Few of us face a worldwide meme. But we all face critics. We all get names or labels we hate. How we react matters. Think of Trump’s rage. It feeds the fire.

  • Pause, Don't Pounce: Feel the sting? Breathe. Do not fire back right away. Rage makes you look weak. It hands power to the one who hurt you. That’s what happens with Trump.

  • Look for the Kernel: Is there a tiny bit of truth? Even in a mean name? Maybe you do avoid hard talks. Or shift plans when scared. Own it. Work on it. That takes real strength. The type Trump lacks.

  • Humor is Armor: Can you laugh with it? Not easy. But if you can make the joke your own, you take away its sting. You show you are not scared.

  • Focus on the Work: Let your actions speak. Do the hard thing. Stick to your path. Show, do not tell, that you are tough. Over time, actions beat words.

  • Know Your Worth: Build your sense of self on real things. On how you treat people. On the good you do. Not just on an image of strength. Real roots hold firm in a storm.

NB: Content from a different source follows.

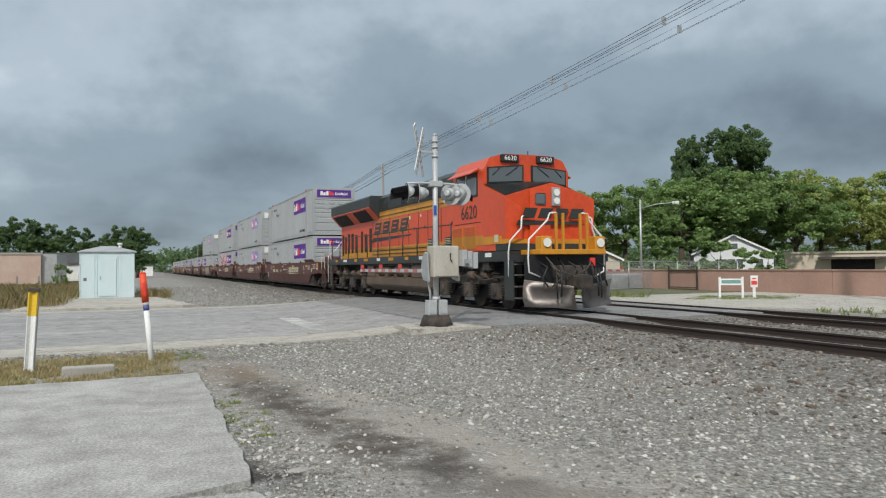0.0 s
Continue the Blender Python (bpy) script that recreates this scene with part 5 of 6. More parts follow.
# the sprayed box in the third unit
sprayed = BOXES[4][0]
sprayed["label"] = "pale grey shipping container with red and white graffiti letters"
for i, ch in enumerate("SMAK"):
    at = Matrix.Translation((-1.312, 11.9 - i * 1.55, 1.95)) @ FACE_LEFT
    words(ch, 1.95, M_CRIMSON, "graffiti_outline", sprayed, Matrix.Translation((0, -0.05, -0.02)) @ at, 0.006, "crimson sprayed letter edge", 0.06)
    words(ch, 1.95, M_PAINTV, "graffiti_letter", sprayed, Matrix.Translation((-0.012, 0.02, 0.0)) @ at, 0.006, "white sprayed letter", 0.035)
rs = random.Random(14)
for i in range(26):
    # loose crimson lines inside and under the letters, running down as the paint did
    y, z = 12.5 - rs.uniform(0, 1) * 6.0, rs.uniform(1.45, 2.6)
    part("paint_run", bent(bm_(), [(-1.334, y, z), (-1.334, y - rs.uniform(-0.12, 0.2), z - rs.uniform(0.1, 0.35)), (-1.334, y - rs.uniform(-0.1, 0.3), z - rs.uniform(0.4, 0.6))], rs.uniform(0.010, 0.022), 5), M_CRIMSON, sprayed, "crimson sprayed line")



# ---- crossing signal with a lowered gate ----
M_FADESTRIPE = worn("faded_red_stripe", (0.36, 0.10, 0.10), (0.42, 0.25, 0.23), 0.6, amount=0.6, bump=0.02)
M_STRIPE = worn("red_reflective_stripe", (0.55, 0.05, 0.05), (0.4, 0.06, 0.05), 0.5, amount=0.4, bump=0.02)


def flasher(mast, x, z, heading):
    """A flashing light head that looks along a heading, in degrees from +x."""
    at = pose(x, 0, z, 0, 0, heading)
    h = part("light_head", pole((-0.10, 0, 0), (0.10, 0, 0), 0.11, 0.17, 20), M_ALU, mast, "signal light housing", at)
    part("background_disc", pole((0.09, 0, 0), (0.105, 0, 0), 0.27 if heading < 90 else 0.23, 0.27 if heading < 90 else 0.23, 28), M_ALU, h, "round background disc")
    part("disc_face", pole((0.105, 0, 0), (0.112, 0, 0), 0.268 if heading < 90 else 0.228, 0.268 if heading < 90 else 0.228, 28), M_BLACK, h)
    part("lens", pole((0.112, 0, 0), (0.125, 0, 0), 0.145, 0.14, 20), M_STRIPE, h, "red lens")
    bm = bm_()
    n = 12
    rows = []
    for j, d in enumerate((0.11, 0.46)):
        rows.append([bm.verts.new((d, 0.17 * math.cos(radians(-30 + 240 * i / n)), 0.17 * math.sin(radians(-30 + 240 * i / n)) - (0.08 if j else 0))) for i in range(n + 1)])
    for i in range(n):
        bm.faces.new((rows[0][i], rows[0][i + 1], rows[1][i + 1], rows[1][i])).smooth = True
    bmesh.ops.solidify(bm, geom=bm.faces[:], thickness=0.006)
    part("visor", bm, M_BLACK, h, "black visor")
    part("rear_cap", pole((-0.16, 0, 0), (-0.10, 0, 0), 0.05, 0.11, 16), M_ALU, h)
    return h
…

Trump’s fury at TACO shows a man tied to his mask. When the mask slips, he panics (incidentally his orange makeup intensifies studies have shown). We can choose to build our house on firmer ground.

Final Thoughts:

TACO is more than a joke. It is a signpost. It points to the gap between the show and the act. Trump seems to have a gap like the Grand Canyon. It shows how a simple name can wound when it hits a true weak spot. For Trump, a man who lives by the brand of strength, "chickens out" is the worst fear made real. His loud rage just proves how deep the cut goes. This small word storm tells a big tale about power, pride, and the thin skin of the strong man act. It shows us that in the end, the names that hurt the most are the ones we fear might be true. The real power lies not in the rage against the name, but in the quiet strength to face the truth behind it – or to change it with real, brave deeds.